WHAT YOU ARE ASKED TO DO: Everything from the line with "# ---- helpers" through the line with "scene.camera, scene.frame_end = cam, frame(seconds)" should be repeated exactly, both of those lines included, and nothing else.

- - - -

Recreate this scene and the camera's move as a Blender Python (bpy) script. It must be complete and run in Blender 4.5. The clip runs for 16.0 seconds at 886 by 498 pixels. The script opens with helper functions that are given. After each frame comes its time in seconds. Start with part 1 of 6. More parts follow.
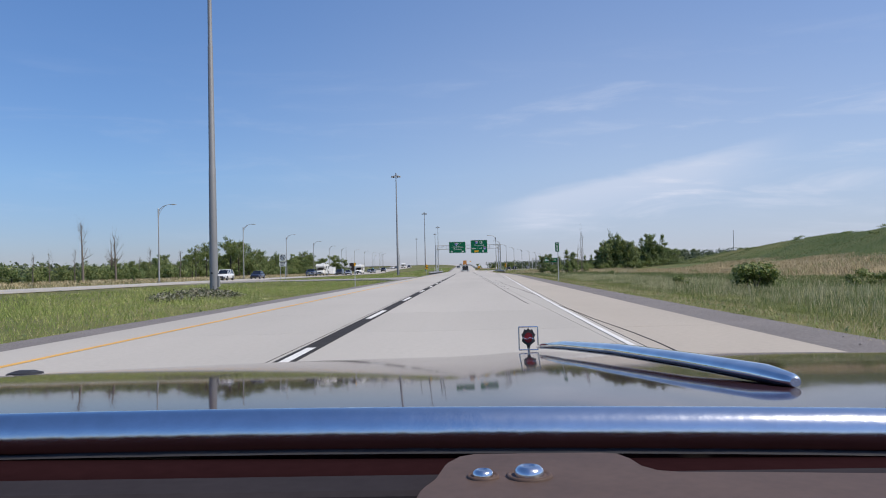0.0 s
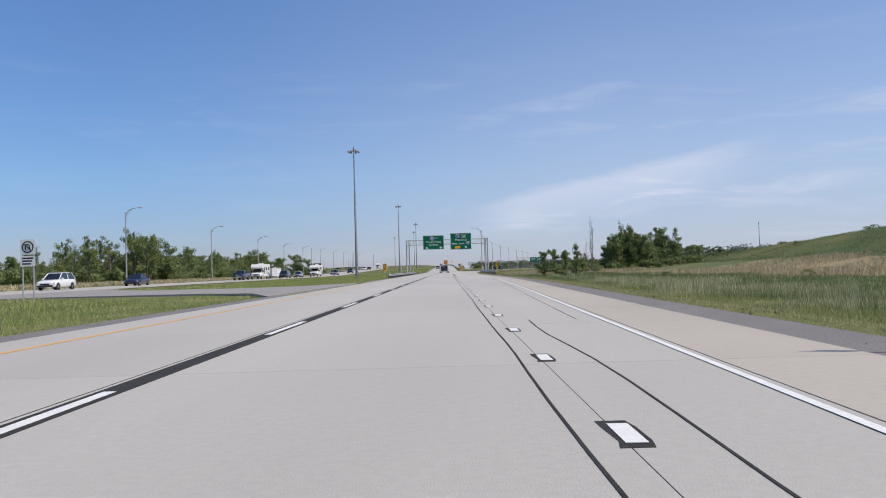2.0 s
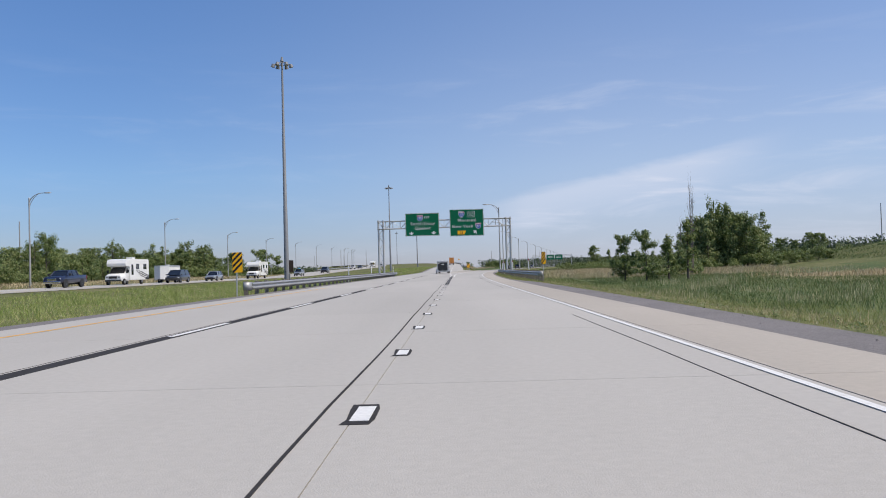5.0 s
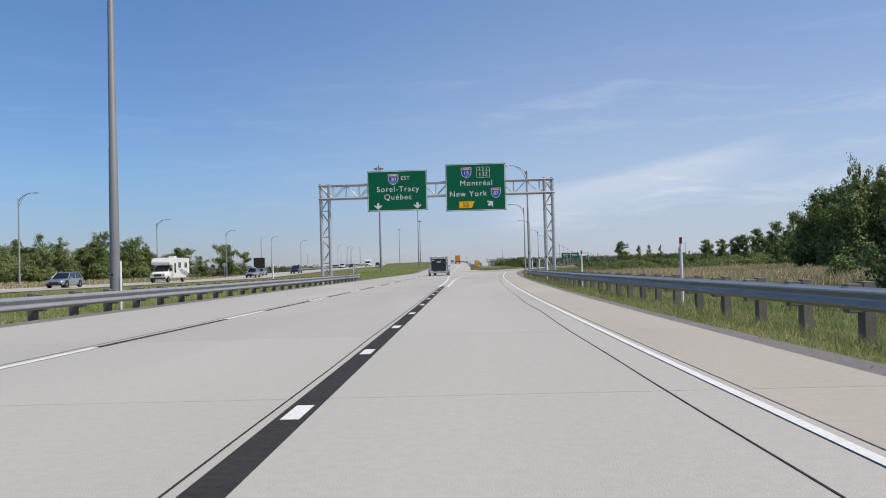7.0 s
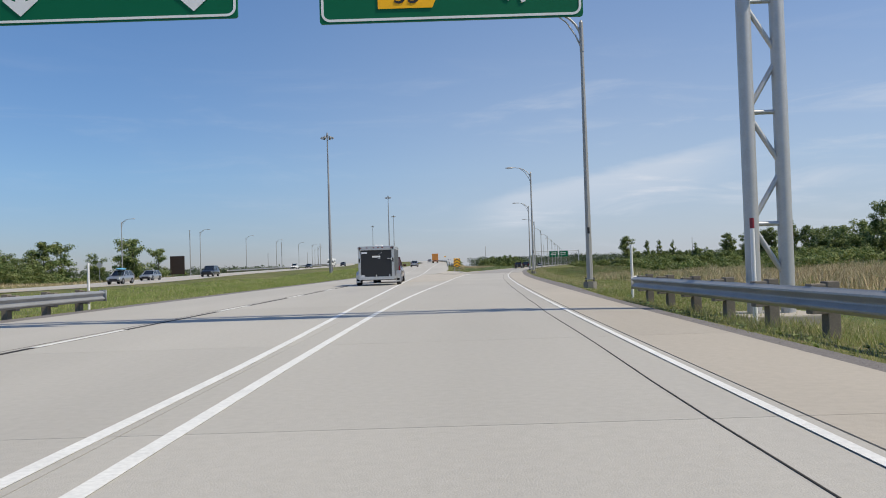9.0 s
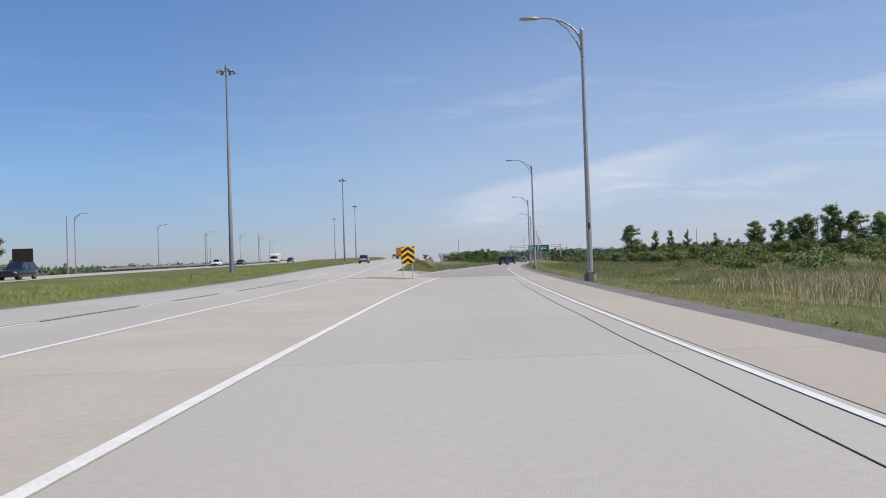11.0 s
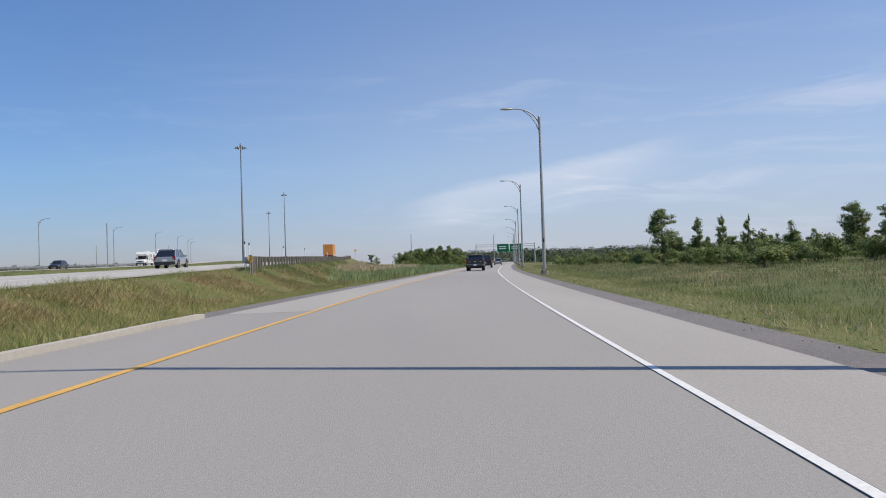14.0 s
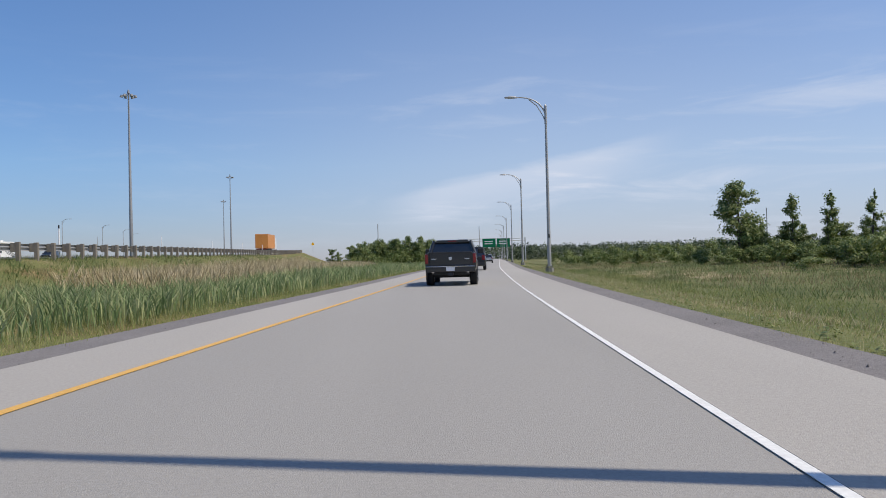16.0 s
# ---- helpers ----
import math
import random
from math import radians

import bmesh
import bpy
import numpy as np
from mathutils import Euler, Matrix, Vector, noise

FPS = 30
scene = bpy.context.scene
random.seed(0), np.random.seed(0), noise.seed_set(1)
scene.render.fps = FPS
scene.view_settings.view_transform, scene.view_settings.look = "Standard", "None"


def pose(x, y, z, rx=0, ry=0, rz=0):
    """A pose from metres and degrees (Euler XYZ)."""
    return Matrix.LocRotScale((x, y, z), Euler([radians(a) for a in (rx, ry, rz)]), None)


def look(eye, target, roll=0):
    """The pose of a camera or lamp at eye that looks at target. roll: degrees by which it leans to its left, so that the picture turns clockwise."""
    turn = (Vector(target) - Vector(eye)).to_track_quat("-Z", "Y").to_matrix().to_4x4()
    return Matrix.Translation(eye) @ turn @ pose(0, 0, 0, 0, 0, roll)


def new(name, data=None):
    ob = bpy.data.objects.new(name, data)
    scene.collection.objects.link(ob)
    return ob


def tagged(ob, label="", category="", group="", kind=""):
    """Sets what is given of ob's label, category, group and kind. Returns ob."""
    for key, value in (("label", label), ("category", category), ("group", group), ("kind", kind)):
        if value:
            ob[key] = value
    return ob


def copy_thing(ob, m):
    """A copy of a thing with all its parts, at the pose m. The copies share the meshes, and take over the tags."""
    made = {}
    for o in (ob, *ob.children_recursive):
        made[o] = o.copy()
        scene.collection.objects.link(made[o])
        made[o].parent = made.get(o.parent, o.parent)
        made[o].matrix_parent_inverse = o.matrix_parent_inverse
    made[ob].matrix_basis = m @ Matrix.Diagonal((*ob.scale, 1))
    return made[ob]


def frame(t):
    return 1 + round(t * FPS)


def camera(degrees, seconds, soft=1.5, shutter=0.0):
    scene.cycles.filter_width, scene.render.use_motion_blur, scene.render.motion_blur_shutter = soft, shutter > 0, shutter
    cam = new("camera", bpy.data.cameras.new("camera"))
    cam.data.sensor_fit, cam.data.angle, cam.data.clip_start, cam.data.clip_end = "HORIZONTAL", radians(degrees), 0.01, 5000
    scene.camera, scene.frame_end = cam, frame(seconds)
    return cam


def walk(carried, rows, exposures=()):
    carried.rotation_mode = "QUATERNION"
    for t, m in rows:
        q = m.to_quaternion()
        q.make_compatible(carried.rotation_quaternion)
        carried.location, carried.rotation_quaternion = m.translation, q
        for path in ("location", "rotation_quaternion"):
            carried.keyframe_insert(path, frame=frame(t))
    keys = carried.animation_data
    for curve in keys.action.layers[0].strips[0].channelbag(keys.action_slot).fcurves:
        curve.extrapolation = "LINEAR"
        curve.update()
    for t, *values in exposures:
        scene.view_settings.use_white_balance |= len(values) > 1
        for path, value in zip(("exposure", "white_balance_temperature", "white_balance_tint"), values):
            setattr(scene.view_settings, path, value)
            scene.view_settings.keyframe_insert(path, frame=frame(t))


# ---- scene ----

- - - -

WRITTEN ANSWER:
# ---- helpers ----
import math
import random
from math import radians

import bmesh
import bpy
import numpy as np
from mathutils import Euler, Matrix, Vector, noise

FPS = 30
scene = bpy.context.scene
random.seed(0), np.random.seed(0), noise.seed_set(1)
scene.render.fps = FPS
scene.view_settings.view_transform, scene.view_settings.look = "Standard", "None"


def pose(x, y, z, rx=0, ry=0, rz=0):
    """A pose from metres and degrees (Euler XYZ)."""
    return Matrix.LocRotScale((x, y, z), Euler([radians(a) for a in (rx, ry, rz)]), None)


def look(eye, target, roll=0):
    """The pose of a camera or lamp at eye that looks at target. roll: degrees by which it leans to its left, so that the picture turns clockwise."""
    turn = (Vector(target) - Vector(eye)).to_track_quat("-Z", "Y").to_matrix().to_4x4()
    return Matrix.Translation(eye) @ turn @ pose(0, 0, 0, 0, 0, roll)


def new(name, data=None):
    ob = bpy.data.objects.new(name, data)
    scene.collection.objects.link(ob)
    return ob


def tagged(ob, label="", category="", group="", kind=""):
    """Sets what is given of ob's label, category, group and kind. Returns ob."""
    for key, value in (("label", label), ("category", category), ("group", group), ("kind", kind)):
        if value:
            ob[key] = value
    return ob


def copy_thing(ob, m):
    """A copy of a thing with all its parts, at the pose m. The copies share the meshes, and take over the tags."""
    made = {}
    for o in (ob, *ob.children_recursive):
        made[o] = o.copy()
        scene.collection.objects.link(made[o])
        made[o].parent = made.get(o.parent, o.parent)
        made[o].matrix_parent_inverse = o.matrix_parent_inverse
    made[ob].matrix_basis = m @ Matrix.Diagonal((*ob.scale, 1))
    return made[ob]


def frame(t):
    return 1 + round(t * FPS)


def camera(degrees, seconds, soft=1.5, shutter=0.0):
    scene.cycles.filter_width, scene.render.use_motion_blur, scene.render.motion_blur_shutter = soft, shutter > 0, shutter
    cam = new("camera", bpy.data.cameras.new("camera"))
    cam.data.sensor_fit, cam.data.angle, cam.data.clip_start, cam.data.clip_end = "HORIZONTAL", radians(degrees), 0.01, 5000
    scene.camera, scene.frame_end = cam, frame(seconds)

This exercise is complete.